Lyon Books in Chico is hosting a poetry reading and book signing tonight at 7:00 p.m. featuring Chico artist Bob Garner, Magalia poet Lara Gularte, and Chicoan Sanford Dorbin.
"Paper Dolls" (from fakepublishing@csuchico.edu) features a dozen Bob Garner poems, several of which first appeared in Watershed and the California Quarterly. The poet takes the reader to places of the mind, "deep / into the country of night" ("The Dream"), to the "kaleidoscope / of broken bottles / just below the pier" ("Memory Loss"), "when death bangs on the door / with both hands and feet, / reasonably tired and irritable / from another day of pointless conversation. . . ." ("Learning"). No pointless words here.

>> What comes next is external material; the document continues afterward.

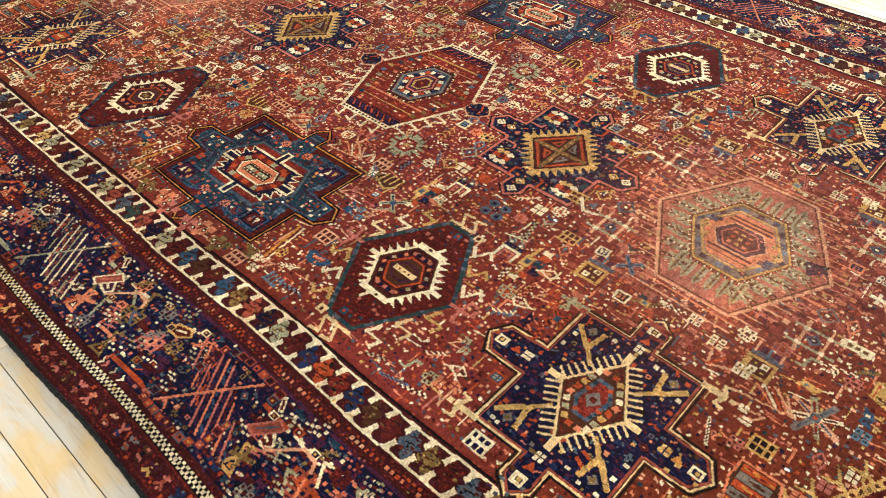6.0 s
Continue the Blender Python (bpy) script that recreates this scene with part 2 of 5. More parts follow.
class Pen:
    """Draws in a motif's own coordinates: u along the rug, v across it."""

    def __init__(self, x, y, su=1.0, sv=1.0, turn=0.0):
        self.x, self.y, self.su, self.sv = x, y, su, sv
        self.c, self.s = math.cos(radians(turn)), math.sin(radians(turn))

    def at(self, pts):
        return [(self.x + self.c * u * self.su - self.s * v * self.sv, self.y + self.s * u * self.su + self.c * v * self.sv) for u, v in pts]

    def poly(self, pts, colour, zone=None, busy=False):
        fill(self.at(pts), colour, zone, busy)

    def sym(self, pts, colour):
        for a, b in ((1, 1), (-1, 1), (1, -1), (-1, -1)):
            self.poly([(a * u, b * v) for u, v in pts], colour)

    def box(self, u, v, hu, hv, colour):
        self.poly([(u - hu, v - hv), (u + hu, v - hv), (u + hu, v + hv), (u - hu, v + hv)], colour)

    def line(self, pts, w, colour, closed=False):
        pts = list(pts) + ([pts[0]] if closed else [])
        h = w / 2
        for (a, b), (c, d) in zip(pts, pts[1:]):
            n = math.hypot(c - a, d - b) or 1e-9
            tu, tv = (c - a) / n * h, (d - b) / n * h
            self.poly([(a - tu * 0.6 - tv, b - tv * 0.6 + tu), (a - tu * 0.6 + tv, b - tv * 0.6 - tu), (c + tu * 0.6 + tv, d + tv * 0.6 - tu), (c + tu * 0.6 - tv, d + tv * 0.6 + tu)], colour)

    def diamond(self, u, v, hu, hv, colour):
        self.poly([(u - hu, v), (u, v - hv), (u + hu, v), (u, v + hv)], colour)

    def along(self, pts, pitch, closed=True):
        """Points with their tangents at even steps along a line of points."""
        pts = list(pts) + ([pts[0]] if closed else [])
        for (a, b), (c, d) in zip(pts, pts[1:]):
            n = math.hypot(c - a, d - b)
            k = max(1, round(n / pitch))
            for i in range(k):
                f = (i + 0.5) / k
                yield a + (c - a) * f, b + (d - b) * f, (c - a) / n, (d - b) / n

    def comb(self, pts, length, pitch, w, colour, closed=True, lean=0.0):
        for u, v, tu, tv in self.along(pts, pitch, closed):
            nu, nv = tv + lean * tu, -tu + lean * tv
            self.line([(u, v), (u + nu * length, v + nv * length)], w, colour)

    def teeth(self, pts, depth, pitch, colour, closed=True, base=0.5):
        for u, v, tu, tv in self.along(pts, pitch, closed):
            h = pitch * base
            self.poly([(u - tu * h, v - tv * h), (u + tv * depth, v - tu * depth), (u + tu * h, v + tv * h)], colour)

    def spots(self, pts, pitch, size, colours, closed=True, off=0.0):
        for k, (u, v, tu, tv) in enumerate(self.along(pts, pitch, closed)):
            u, v = u + tv * off, v - tu * off
            self.poly([(u - tu * size - tv * size, v - tv * size + tu * size), (u + tu * size - tv * size, v + tv * size + tu * size),
                       (u + tu * size + tv * size, v + tv * size - tu * size), (u - tu * size + tv * size, v - tv * size - tu * size)], colours[k % len(colours)])

    def hooks(self, pts, length, pitch, w, colour, closed=True, flip=1):
        """Latch hooks: a stem outward and a bent tip."""
        for u, v, tu, tv in self.along(pts, pitch, closed):
            nu, nv = tv, -tu
            a = (u + nu * length, v + nv * length)
            b = (a[0] + flip * tu * length * 0.55, a[1] + flip * tv * length * 0.55)
            d = (b[0] - nu * length * 0.35, b[1] - nv * length * 0.35)
            self.line([(u, v), a, b, d], w, colour)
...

Lara Gularte's "Days Between Dancing" ($10 from The Poet's Corner Press) is about hard things, tragedies, people "grateful for the night, / the black hole / that swallows up the glare of the day. . . ." ("Night"). In "The Haunting," the poet writes of her mother: "Her ghost still hovers, / reminding me that I slept / and drank from her body. / I fear she will come back, / hook me with her nails, / try to pull me back inside her." There is "Aunt Louisa Amaral": "She was like skim milk, / pale and thin. . . ."
Sanford Dorbin is a "septuagenarian, mobile division" and a retired academic librarian. Dorbin's acerbic perspective is on full display in "Saying Goodbye to Babylon" ($5.00 from The Singlefooter). Here's "Nomenclature": "'You must be,' he said / mouth foaming with disgust, / 'one of those--relativists // and I reply with a smile / dazzling as ice, / 'Absolutely.'"
But there's celebration as well. The poet, hapless dad, helps deliver "Bozo Supreme," who, later, "so verbally dexterous at two-and-a half-- / this little linguist laughs, and running the changes / like the bebop king he is, laughs again and allows / 'Bozo Sucreme' to appear. And he's right, / he is the cream--the top. He'll turn sour / when it suits him. . . ."
In "Weekend Out of State" two lovers "dress and descend / to the lobby, and breakfast, fitting like silk / into the echo of other people's chatter." A fitting way to end a book, and this review.